Monday, June 19, 2006

William Golding's last night on earth

On this date thirteen years ago William Golding died. Click here to read a brief account of his life and work.

The writer D.M. Thomas attended a party at the home of William Golding on the night the Nobel laureate died.

The two were not close friends, the cause of death was not scandalous (Golding was eighty-two with a heart condition), and no deep personal secrets or astounding insights about the world were revealed that evening. Golding had taken care of the latter with Lord of the Flies, the theme of which he later said was (if memory serves) , "grief, sheer grief, grief, grief."

I don't know Thomas's work--his best known book is The White Hotel (1981)--but the short article he wrote about his time at the Golding house the night the famous man died is worth reading. Click here to read it.
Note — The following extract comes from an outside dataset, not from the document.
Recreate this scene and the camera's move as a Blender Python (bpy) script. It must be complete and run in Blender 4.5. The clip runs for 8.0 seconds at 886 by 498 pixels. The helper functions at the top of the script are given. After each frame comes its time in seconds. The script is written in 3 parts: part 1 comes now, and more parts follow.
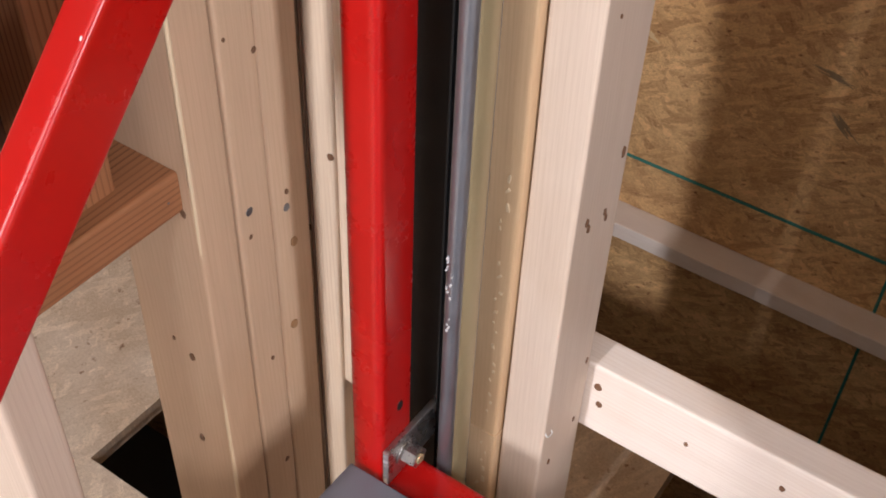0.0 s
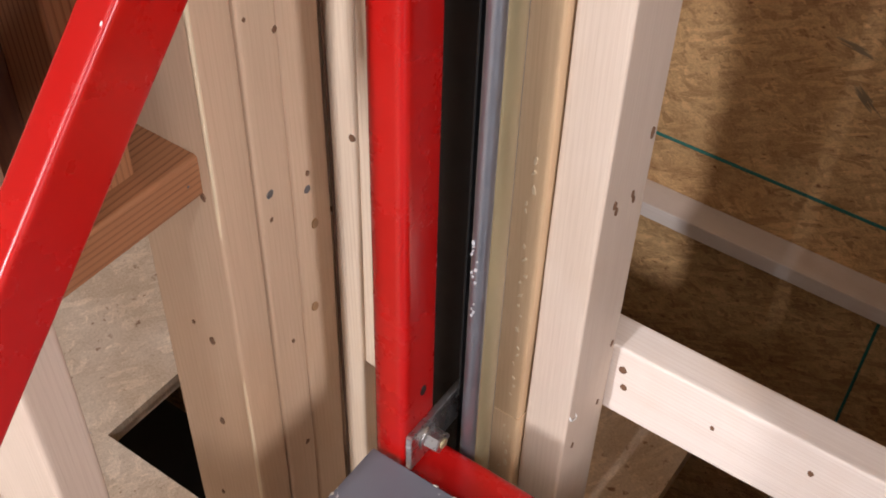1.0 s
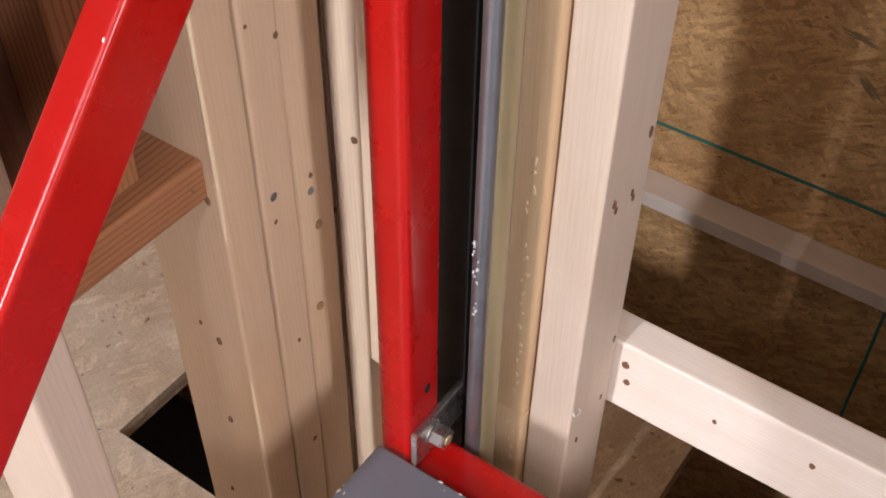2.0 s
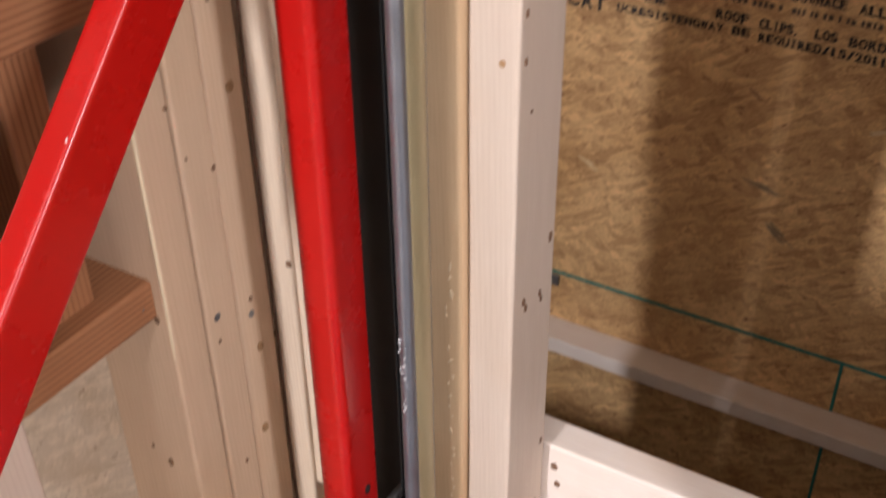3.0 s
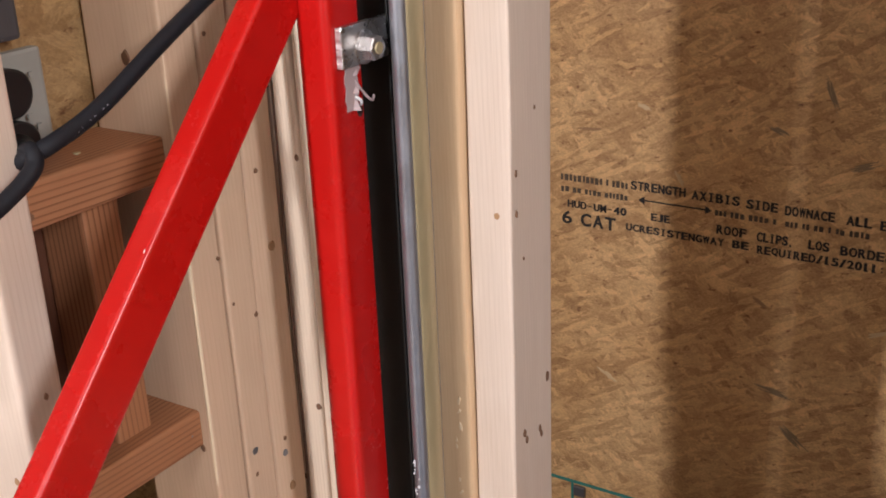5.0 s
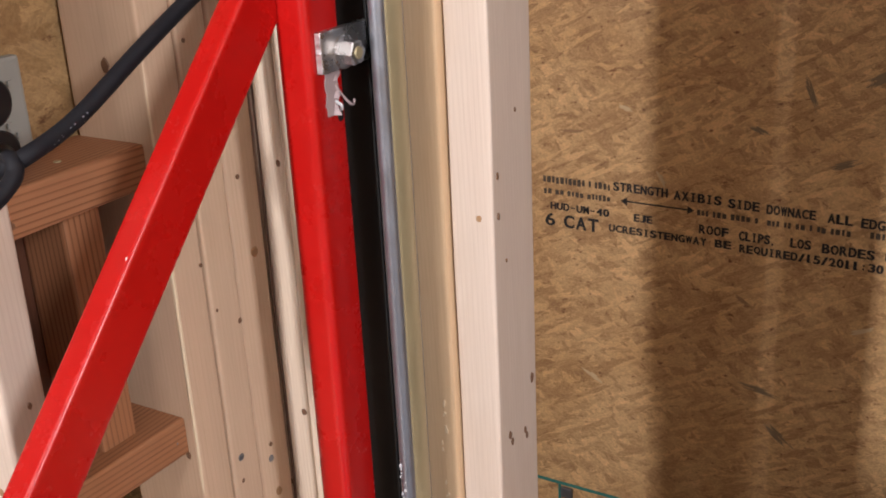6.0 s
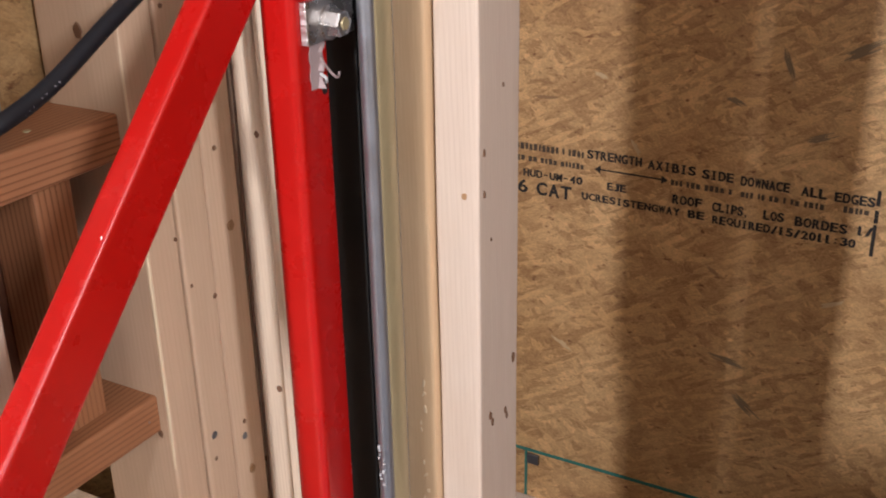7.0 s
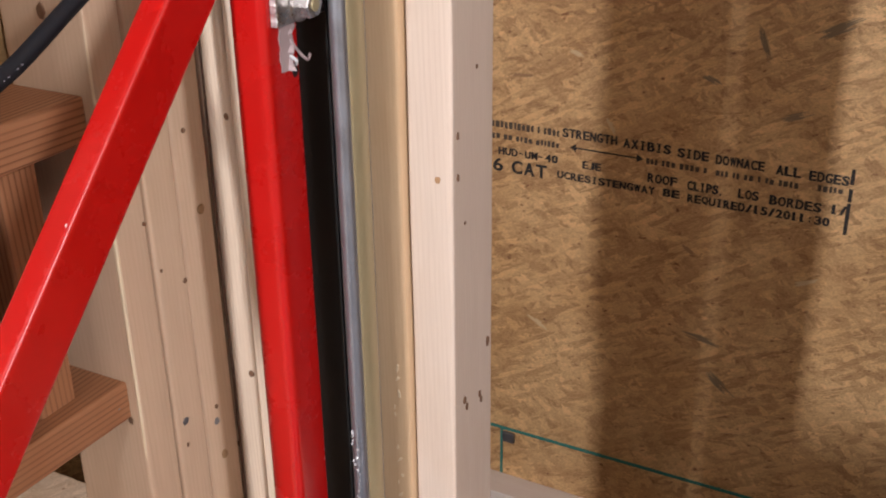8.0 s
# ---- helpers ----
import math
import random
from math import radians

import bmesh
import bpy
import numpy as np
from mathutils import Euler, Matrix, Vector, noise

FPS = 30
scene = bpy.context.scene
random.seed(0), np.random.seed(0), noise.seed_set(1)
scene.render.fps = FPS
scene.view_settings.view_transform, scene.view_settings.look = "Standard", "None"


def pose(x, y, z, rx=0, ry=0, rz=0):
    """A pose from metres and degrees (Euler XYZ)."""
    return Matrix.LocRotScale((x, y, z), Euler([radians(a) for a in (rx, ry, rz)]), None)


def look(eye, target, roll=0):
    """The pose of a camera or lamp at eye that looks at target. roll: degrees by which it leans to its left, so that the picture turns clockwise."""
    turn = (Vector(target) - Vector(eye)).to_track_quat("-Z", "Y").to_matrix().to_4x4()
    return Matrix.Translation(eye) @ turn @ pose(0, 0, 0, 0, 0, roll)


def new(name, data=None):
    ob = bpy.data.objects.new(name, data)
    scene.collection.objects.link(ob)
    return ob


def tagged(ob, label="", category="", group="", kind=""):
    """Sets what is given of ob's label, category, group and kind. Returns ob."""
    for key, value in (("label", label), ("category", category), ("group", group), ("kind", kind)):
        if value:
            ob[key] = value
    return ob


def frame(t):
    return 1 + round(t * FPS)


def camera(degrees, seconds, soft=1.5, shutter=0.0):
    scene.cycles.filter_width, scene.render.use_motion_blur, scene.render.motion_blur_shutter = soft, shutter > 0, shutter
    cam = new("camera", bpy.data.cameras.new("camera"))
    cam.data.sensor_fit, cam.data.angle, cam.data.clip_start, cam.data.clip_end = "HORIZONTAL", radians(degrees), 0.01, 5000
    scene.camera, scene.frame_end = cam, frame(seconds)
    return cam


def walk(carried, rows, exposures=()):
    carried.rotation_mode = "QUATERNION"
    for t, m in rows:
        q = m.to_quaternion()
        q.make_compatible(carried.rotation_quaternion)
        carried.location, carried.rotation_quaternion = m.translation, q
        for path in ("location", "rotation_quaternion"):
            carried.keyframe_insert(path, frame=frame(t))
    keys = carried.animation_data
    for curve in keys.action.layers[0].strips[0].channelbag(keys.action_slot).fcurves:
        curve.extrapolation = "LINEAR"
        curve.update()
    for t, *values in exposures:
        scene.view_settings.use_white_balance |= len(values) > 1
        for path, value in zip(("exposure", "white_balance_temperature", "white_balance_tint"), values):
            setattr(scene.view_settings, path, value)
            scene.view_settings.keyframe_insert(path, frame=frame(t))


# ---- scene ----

In the presentation speech for Golding's 1983 Nobel prize, Professor Lars Gyllensten of the Swedish Academy noted that Golding once wrote: "I must say that anyone who moved through those years without understanding that man produces evil as a bee produces honey, must have been blind or wrong in the head."

Yet in his own acceptance speech, Golding spoke differently: "Critics have dug into my books until they could come up with something hopeless. I can't think why. I don't feel hopeless myself.... I am a universal pessimist but a cosmic optimist." He died a decade later.